Сквозным мотивом в разговорах Калашниковой с мастерами переводческого цеха предстает проблема понимания. Проникновение в чужой текст — все равно что в пустующую чужую квартиру; можно и сломать дверь, но лучше иметь набор ключей (или отмычек). «Мы читаем, слышим стихотворение русского поэта и, проникая в него, проникаясь им, приближаемся к чему-то, нас предельно задевающему. Иначе мы не прилагали бы усилий для проникновения. <…> Приближаемся к некой вершине, но взойти не можем, она на самом верху, недоступна и скрыта во тьме, сквозь туман прозреваема. В иноязычном стихе — сквозь туман еще больший. Для меня поэтому очень значимо, когда при переводе какое-то приближение к образам, их постижение — может, в чем-то и мнимое — происходит параллельно с возникновением русской версии стихотворения, пусть далеко не первой» (Марк Белорусец) .

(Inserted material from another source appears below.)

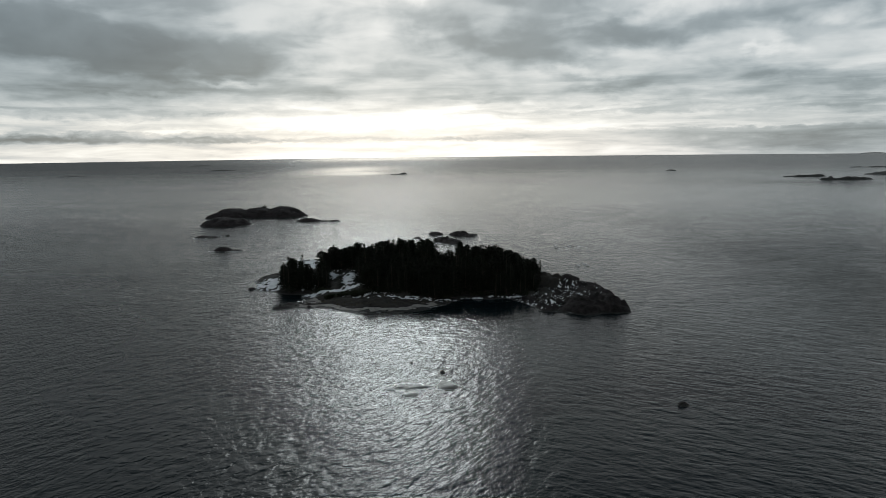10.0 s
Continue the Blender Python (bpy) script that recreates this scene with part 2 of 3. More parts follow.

А. Н. Муравьев. Таврида. Издание подготовила Н. А. Хохлова. СПб., «Наука», 2007, 520 стр. («Литературные памятники»).
Поэтические сочинения Андрея Николаевича Муравьева (1806 — 1874), более известного в качестве духовного писателя («Путешествие ко Святым местам в 1830 году», «Путешествие по Святым местам русским» и другие), совершенно оправданно публикуются в знаменитой книжной серии. Муравьев- стихотворец — вполне себе литературный памятник, явление не столько индивидуальности, сколько среды. В истории литературы он значится как герой единственной (!) критической статьи Боратынского — и адресат его и Пушкина эпиграмм. Однако фигура Муравьева интересна не только этим.
И единственный поэтический сборник «Таврида», и оставшиеся в рукописи «Опыты в стихах» прочитываются скорее не как результат «авторствования», но как своего рода выжимка из русского романтизма, его поэтическая квинтэссенция. При этом речь вовсе не идет о слабости этих текстов или вторичности (хотя «крымский текст» Муравьева насквозь цитатен) — нет, просто перед нами сочинитель, взявший за основу не художественную идеологию, но набор стилистических оболочек романтизма.
Подготовившая том Н. А. Хохлова справедливо отделяет поэтов «пушкинского круга» и «второго ряда», относя к последним и Муравьева. Блестящий дилетантизм муравьевских стихов и в самом деле требует особого подхода к себе, специфического исследовательского отношения, может быть сравнимого с подходом к наивной словесности.
Чтение Муравьева — особое удовольствие, имеющее чуть ли не эскапистский характер, уводящее в принципиально иную, закрытую для нас — на чувственном уровне — эпоху:
Глубокий лес передо мною,
И позади лишь ветров свист,
Мой конь бежит глухой стезею
И хрупкий попирает лист;
Беги, беги, мой конь ретивый,
Чтобы я ветры обегал,
Обрадуй дух нетерпеливый —
Беги, лети — о конь, ты стал?
Юрий Верховски й. Струны. Собрание сочинений. М., «Водолей Publishers», 2008, 928 стр. («Серебряный век»).
Среди «подземных классиков», чье наследие собирается с достаточной полнотой только в наши дни, значимо и имя Юрия Никандровича Верховского (1878 — 1956). Нынешний том (выходящий в серии, уже, кажется, заменяющей по качеству и ценности публикуемого материала «Новую библиотеку поэта») — первое собрание его сочинений (очень полно представлена поэзия; другие жанры, за небольшим исключением, остались за пределами тома).
Находясь в пространстве символистской культуры, Верховский пользовался репутацией неоклассика. По словам Леонида Гроссмана, Верховский «не стремился ни к подражаниям, ни к стилизации; но он только любил русскую поэзию в ее глубинных лирических течениях и на свои заветные темы заговорил ее поэтическим языком, ее ритмом и образами. Он ответил своим голосом на ее великие напевы, новыми стихами, в которых звучали подчас бессмертные мотивы Пушкина, Боратынского, Тютчева, Фета». Заслуженная эта репутация требует корректировок: в эпоху тотального смещения эстетических парадигм неоклассицизм мог быть формой чуть ли не эпатажа — ну или, по крайней мере, эксперимента (и здесь вспоминаются такие непохожие имена, как Бунин, Садовской или Ходасевич). Разрыв культур подчас вызывал реакцию в духе Ренессанса: как возрожденческие мастера конструировали несуществующую античность, так и поэты модернистской эпохи конструировали свой Золотой век, принципиально отличный от исторического. Не случаен в этом смысле утонченный филологизм Верховского (безошибочно подсказывавший ему границы дозволенных деформаций канона).